La reconversion des sportifs de haut niveau

Par Ayodele Ikusean, sprinteuse, administratrice du Think tank Sport et Citoyenneté

Cette tribune fait suite à l’interview d’Emilie Andéol parue dans Le Parisien le 3 décembre 2019.

On pouvait y lire qu’Emilie – malgré un titre de championne olympique à Rio en judo dans la catégorie des +100kg – était au chômage. On y lisait également le fait qu’elle cochait toutes les cases du double projet après un parcours scolaire réussi.

Plusieurs éléments m’ont interpellée : la reconversion du sportif de haut niveau est un sujet sensible, et peu d’entre nous osent prendre la parole pour relater les difficultés rencontrées à la fin de leur carrière sportive. Pourtant, de nombreux athlètes de haut niveau ont malheureusement tout misé sur leur sport, sans trop se préoccuper de leur après-carrière.

Mais Emilie Andéol possède cette double étiquette, elle a eu une expérience professionnelle (au Conseil du Val de Marne) pendant sa carrière d’athlète. 

Il y a donc plusieurs points intéressants dans son histoire : 

En premier lieu, on sait que les entreprises qui ouvrent leurs portes pour permettre de mener une pratique sportive à haut niveau sont hélas peu nombreuses. Par conséquent, ses options étant limitées, l’athlète aura tendance à privilégier l’aide financière au projet professionnel qu’on lui propose. Et quand, à la fin de sa carrière sportive, il/elle recherche un métier qui répond plus à ses aspirations, les expertises développées dans son précédent emploi ne lui permettent pas de bien se vendre sur le marché du travail… 

Second point : en France, c’est un fait, on privilégie les diplômes et les années d’expérience sur un CV plus que le savoir-être. Le/la sportif/ve de haut niveau, après avoir été éloigné(e) pendant 10 ans ou plus du marché du travail, doit repartir à zéro pour obtenir un poste qui l’intéresse sans tenir compte de l’expérience du nombre d’années post-diplôme !

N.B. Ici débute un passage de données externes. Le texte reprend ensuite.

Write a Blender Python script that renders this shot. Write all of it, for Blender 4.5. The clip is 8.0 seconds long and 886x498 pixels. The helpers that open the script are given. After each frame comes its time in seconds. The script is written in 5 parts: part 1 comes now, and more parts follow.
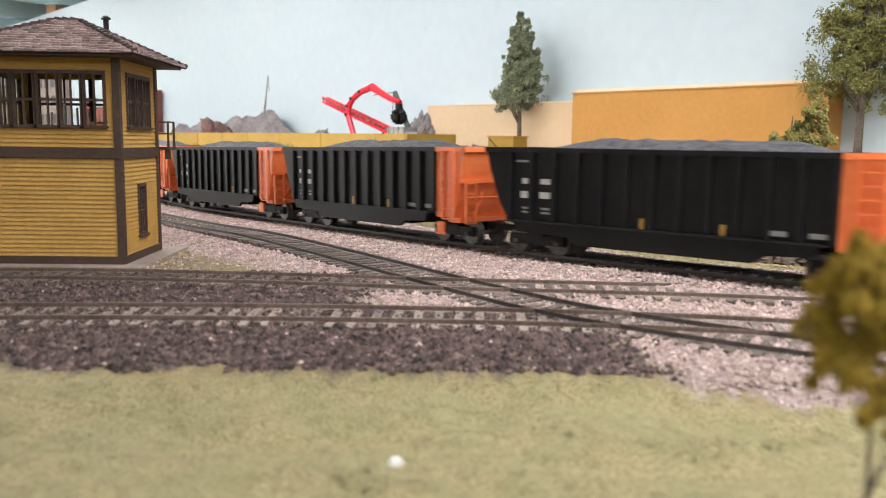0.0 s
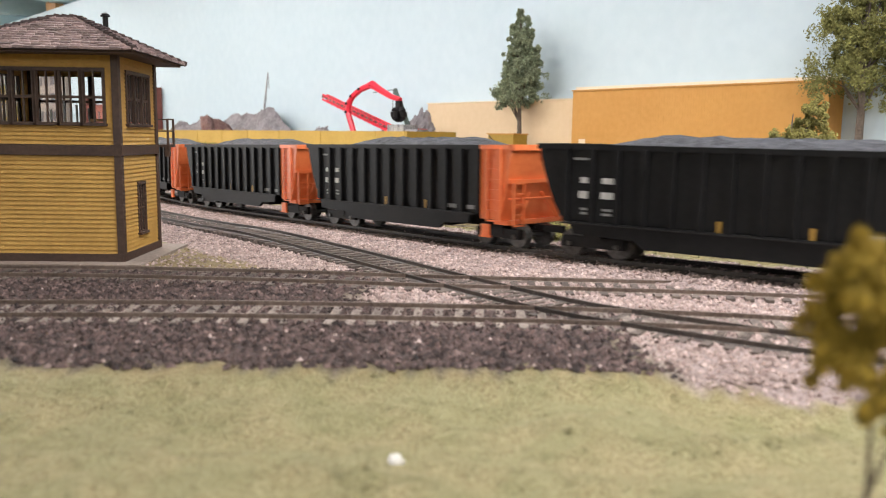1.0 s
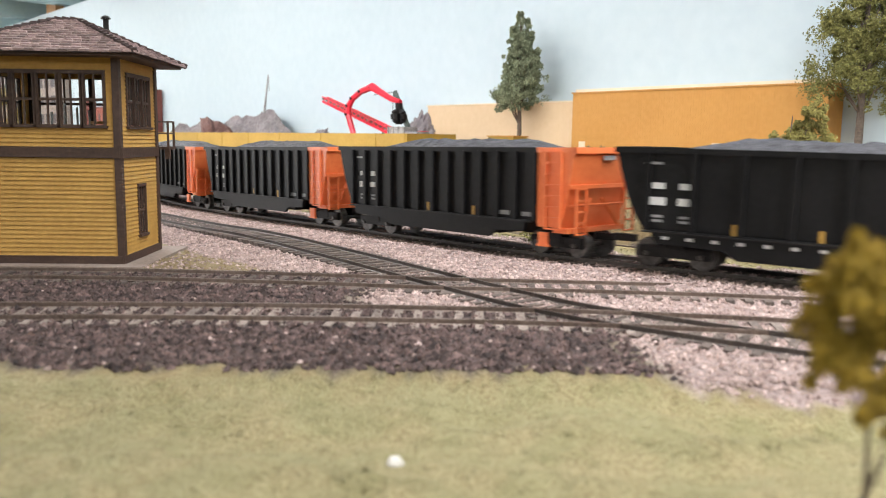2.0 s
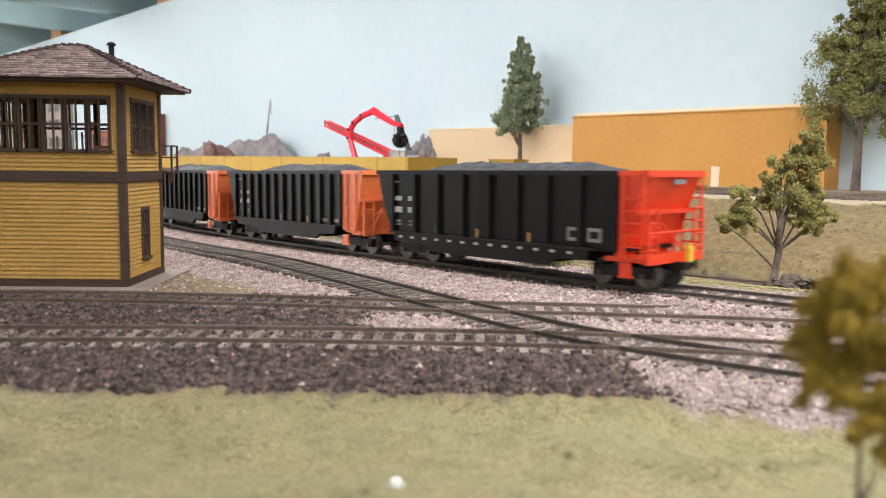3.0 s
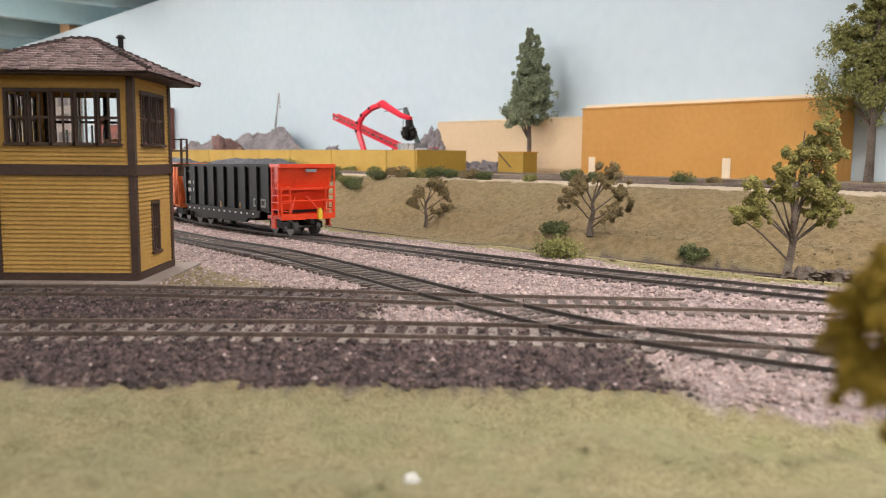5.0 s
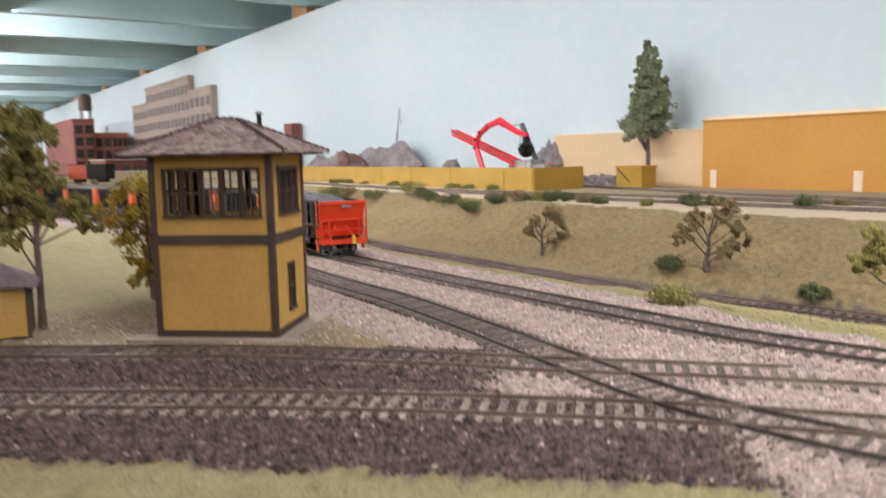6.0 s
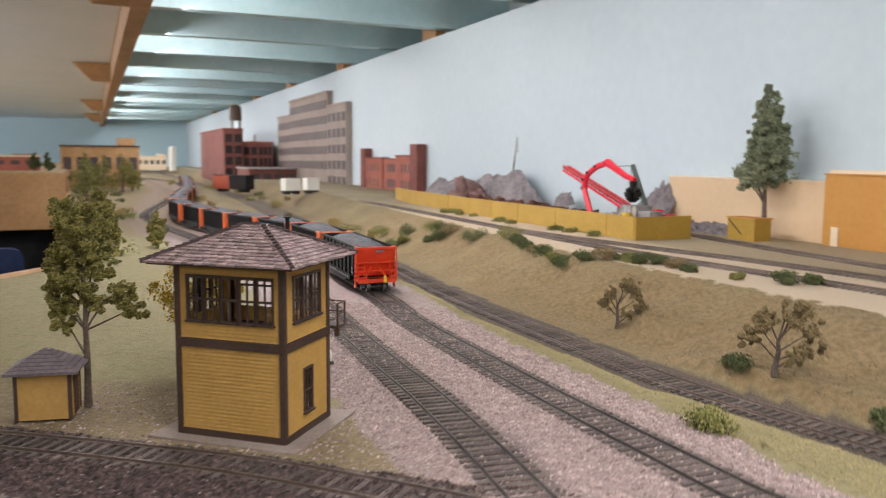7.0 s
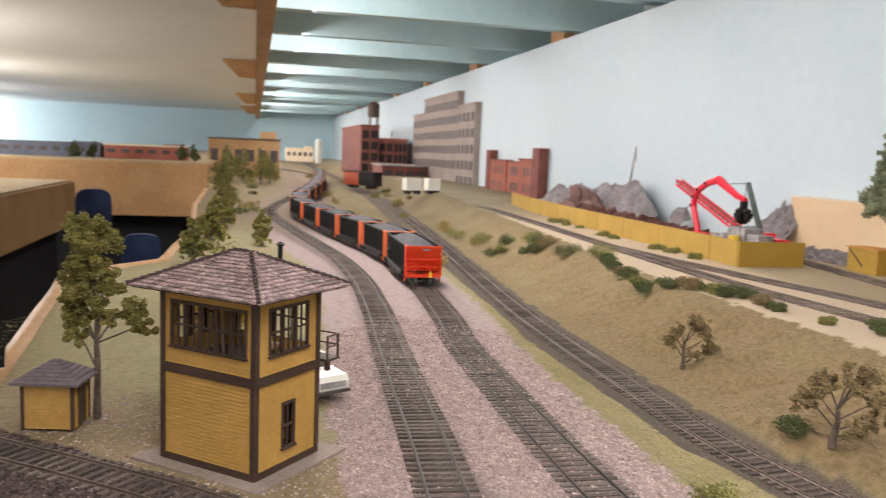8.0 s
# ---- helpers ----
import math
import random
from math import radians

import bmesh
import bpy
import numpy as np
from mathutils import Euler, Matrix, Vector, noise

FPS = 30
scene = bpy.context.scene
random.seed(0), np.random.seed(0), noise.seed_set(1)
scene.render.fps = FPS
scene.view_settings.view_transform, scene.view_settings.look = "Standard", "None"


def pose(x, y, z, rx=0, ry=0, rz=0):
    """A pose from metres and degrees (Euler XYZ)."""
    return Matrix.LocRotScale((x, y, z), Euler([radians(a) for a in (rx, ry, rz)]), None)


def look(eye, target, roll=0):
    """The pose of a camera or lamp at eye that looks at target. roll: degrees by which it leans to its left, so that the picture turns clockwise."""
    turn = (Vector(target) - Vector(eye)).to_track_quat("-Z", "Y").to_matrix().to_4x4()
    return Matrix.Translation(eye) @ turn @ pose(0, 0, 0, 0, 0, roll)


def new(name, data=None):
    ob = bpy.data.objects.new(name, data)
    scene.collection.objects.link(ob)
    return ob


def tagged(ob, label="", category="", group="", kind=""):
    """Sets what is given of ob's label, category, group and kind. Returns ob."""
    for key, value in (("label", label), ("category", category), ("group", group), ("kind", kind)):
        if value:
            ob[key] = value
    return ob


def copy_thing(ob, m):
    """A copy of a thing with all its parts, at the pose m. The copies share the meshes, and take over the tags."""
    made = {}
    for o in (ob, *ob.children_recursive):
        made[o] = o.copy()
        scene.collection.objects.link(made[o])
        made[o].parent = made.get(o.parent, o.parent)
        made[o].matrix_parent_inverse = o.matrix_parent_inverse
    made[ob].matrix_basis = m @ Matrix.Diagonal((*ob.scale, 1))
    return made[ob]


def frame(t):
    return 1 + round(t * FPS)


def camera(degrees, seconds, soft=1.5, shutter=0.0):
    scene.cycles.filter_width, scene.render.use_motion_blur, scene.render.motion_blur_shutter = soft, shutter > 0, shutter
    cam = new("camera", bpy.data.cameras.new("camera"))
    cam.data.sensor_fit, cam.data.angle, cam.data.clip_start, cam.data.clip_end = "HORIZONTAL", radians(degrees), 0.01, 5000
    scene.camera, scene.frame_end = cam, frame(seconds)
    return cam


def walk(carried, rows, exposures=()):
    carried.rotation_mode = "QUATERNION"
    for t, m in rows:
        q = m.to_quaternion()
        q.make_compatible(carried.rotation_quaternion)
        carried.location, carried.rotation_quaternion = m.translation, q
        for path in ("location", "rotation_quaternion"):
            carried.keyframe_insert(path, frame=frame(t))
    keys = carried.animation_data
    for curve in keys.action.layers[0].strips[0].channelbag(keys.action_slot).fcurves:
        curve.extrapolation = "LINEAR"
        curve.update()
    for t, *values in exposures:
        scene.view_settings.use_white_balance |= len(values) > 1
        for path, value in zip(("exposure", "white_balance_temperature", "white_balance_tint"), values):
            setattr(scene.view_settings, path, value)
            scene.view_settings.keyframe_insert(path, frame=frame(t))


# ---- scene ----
cam = camera(57.5, 8.0, soft=0.8, shutter=0.5)
cam.data.dof.use_dof = True
cam.data.dof.focus_distance = 0.42
cam.data.dof.aperture_fstop = 27.0
# seconds, eye and target in centimetres, roll in degrees
PATH = [
    (0.0, (11.245, -30.757, 4.892), (11.304, -28.776, 4.625), 0.8),
    (0.5, (11.243, -30.738, 4.893), (11.302, -28.758, 4.620), 0.8),
    (1.0, (11.253, -30.737, 4.882), (11.312, -28.756, 4.609), 0.8),
    (2.5, (11.262, -30.827, 4.896), (11.320, -28.844, 4.641), 0.8),
    (3.0, (11.266, -30.960, 4.910), (11.321, -28.973, 4.699), 0.75),
    (3.5, (11.266, -30.982, 4.921), (11.323, -28.993, 4.716), 0.75),
    (4.0, (11.246, -30.877, 4.905), (11.301, -28.889, 4.692), 0.75),
    (4.2, (11.240, -30.860, 4.900), (11.294, -28.873, 4.682), 0.7),
    (5.3, (11.120, -30.720, 4.882), (11.124, -28.736, 4.640), 0.3),
    (5.5, (11.103, -30.706, 4.881), (11.038, -28.723, 4.627), 0.2),
    (6.0, (11.518, -32.381, 7.664), (11.255, -30.413, 7.428), -1.2),
    (6.5, (13.336, -33.430, 10.805), (12.939, -31.482, 10.590), -1.3),
    (7.0, (16.561, -30.016, 12.350), (15.962, -28.121, 12.127), 0.4),
    (7.5, (20.519, -25.990, 13.195), (19.745, -24.160, 12.971), 1.8),
    (8.0, (21.649, -25.125, 14.019), (20.727, -23.366, 13.781), 2.3),
]
CM = 0.01
walk(cam, [(t, look(Vector(e) * CM, Vector(g) * CM, r)) for t, e, g, r in PATH],
     exposures=((0.0, -0.1, 6300, 12), (1.0, -0.1, 6300, 12), (2.5, 0.06, 6200, 11), (3.0, -0.12, 6200, 11), (3.5, -0.1, 6250, 12), (4.2, -0.03, 6250, 12), (5.5, -0.5, 6450, 15), (6.0, -0.3, 6300, 14), (6.5, -0.74, 6350, 16), (7.0, -0.5, 6300, 16), (8.0, -0.38, 6600, 17)))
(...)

Cette histoire met en lumière la difficulté de la reconversion du sportif de haut niveau de nos jours. Les parcours scolaires et universitaires s’améliorent, et l’offre académique proposée au SHN est de plus en plus riche. Néanmoins l’insertion dans le monde du travail pendant et après la carrière sportive sont des sujets qui ne sont que très peu abordés aujourd’hui. Il serait intéressant d’avoir des statistiques concrètes sur les reconversions des athlètes de haut niveau…

Je me souviens qu’en 2012, je cherchais un emploi pour vivre et me préparer plus sereinement pour me qualifier aux JO. J’étais également diplômée, et (un peu) expérimentée parce qu’ayant eu mon diplôme en apprentissage. Je mettais en avant mon parcours sportif et les qualités développées grâce au sport, mais cela ne suffisait pas : je n’avais pas assez d’années d’expérience par rapport à des diplômés du même âge.

Et le cas d’Emilie Andéol me rappelle tristement cet épisode. 

Dans la période qui est la nôtre, son témoignage est crucial. Il nous montre que malheureusement en France, ce qui compte encore le plus pour obtenir un emploi reste un diplôme de grande école et de nombreuses années d’expérience; les profils atypiques comme les nôtres ont encore bien du mal à se faire une place, et un changement des mentalités est plus que nécessaire : à l’aube des JO de 2024, c’est fondamental, vital.